-- Start --

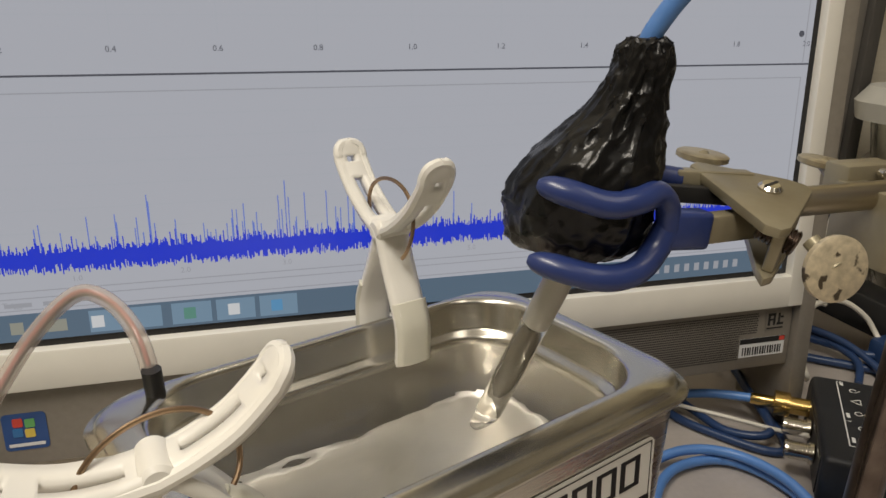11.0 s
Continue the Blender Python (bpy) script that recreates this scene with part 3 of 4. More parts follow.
WZ = 0.1050
wt = bmesh.new()
N = 90
grid = [[None] * N for _ in range(N)]
for i in range(N):
    for j in range(N):
        a, c = (i / (N - 1)) * 2 - 1, (j / (N - 1)) * 2 - 1
        # square grid squeezed into the rounded outline
        hx, hy, r = 0.0729, 0.0406, 0.024
        x, y = a * hx, c * hy
        ox, oy = max(0, abs(x) - (hx - r)), max(0, abs(y) - (hy - r))
        d = math.hypot(ox, oy)
        if d > 0 and ox > 0 and oy > 0:
            k = max(ox, oy) / d
            x, y = math.copysign(hx - r + ox * k, x), math.copysign(hy - r + oy * k, y)
        z = 0.00040 * noise.noise(Vector((x * 60, y * 110, 1.3))) + 0.00026 * noise.noise(Vector((x * 150, y * 210, 7.1))) + 0.00011 * noise.noise(Vector((x * 300, y * 400, 2.7)))
        grid[i][j] = wt.verts.new((x, y, z))
for i in range(N - 1):
    for j in range(N - 1):
        wt.faces.new((grid[i][j], grid[i + 1][j], grid[i + 1][j + 1], grid[i][j + 1]))
water = part("water", wt, "water", None, angle=80)
water.matrix_basis = CL @ pose(0, 0, WZ)
water.visible_shadow = False
tagged(water, "clear rippled water filling the steel tank", "water", kind="stuff")


# ---- white spring clips on the tank's rim ----
def ribbon(profile, w_of, holes, name, material, parent, m, thick=0.0034, step=12):
    """A curved strip: profile in (s, u), width along the third axis; holes are (from, to, half width) in 0..1 of its length."""
    p = spline([(s, 0, u) for s, u in profile], step)
    cols = (-1.0, -0.62, -0.3, 0.3, 0.62, 1.0)
    b = bmesh.new()
    rows = []
    k = len(p)
    for i, c in enumerate(p):
        w = w_of(i / (k - 1)) / 2
        d = (p[min(i + 1, k - 1)] - p[max(i - 1, 0)]).normalized()
        nrm = Vector((-d.z, 0, d.x))
        rows.append([b.verts.new(c + Vector((0, x * w, 0)) + nrm * 0.0012 * (abs(x) ** 3)) for x in cols])
    for i in range(k - 1):
        for j in range(5):
            f = (i + 0.5) / (k - 1)
            if any(a <= f <= e and abs(cols[j] + cols[j + 1]) / 2 < hw for a, e, hw in holes):
                continue
            b.faces.new((rows[i][j], rows[i][j + 1], rows[i + 1][j + 1], rows[i + 1][j]))
    bmesh.ops.transform(b, matrix=m, verts=b.verts)
    ob = part(name, b, material, parent, angle=60)
    so = ob.modifiers.new("thickness", "SOLIDIFY")
    so.thickness, so.offset = thick, 0
    return ob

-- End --

▶ _THE PROBLEM_
Which lines of the data include "part"? Copy each of them.

▶ _RESPONSE TO THE TASK_
Continue the Blender Python (bpy) script that recreates this scene with part 3 of 4. More parts follow.
water = part("water", wt, "water", None, angle=80)
    ob = part(name, b, material, parent, angle=60)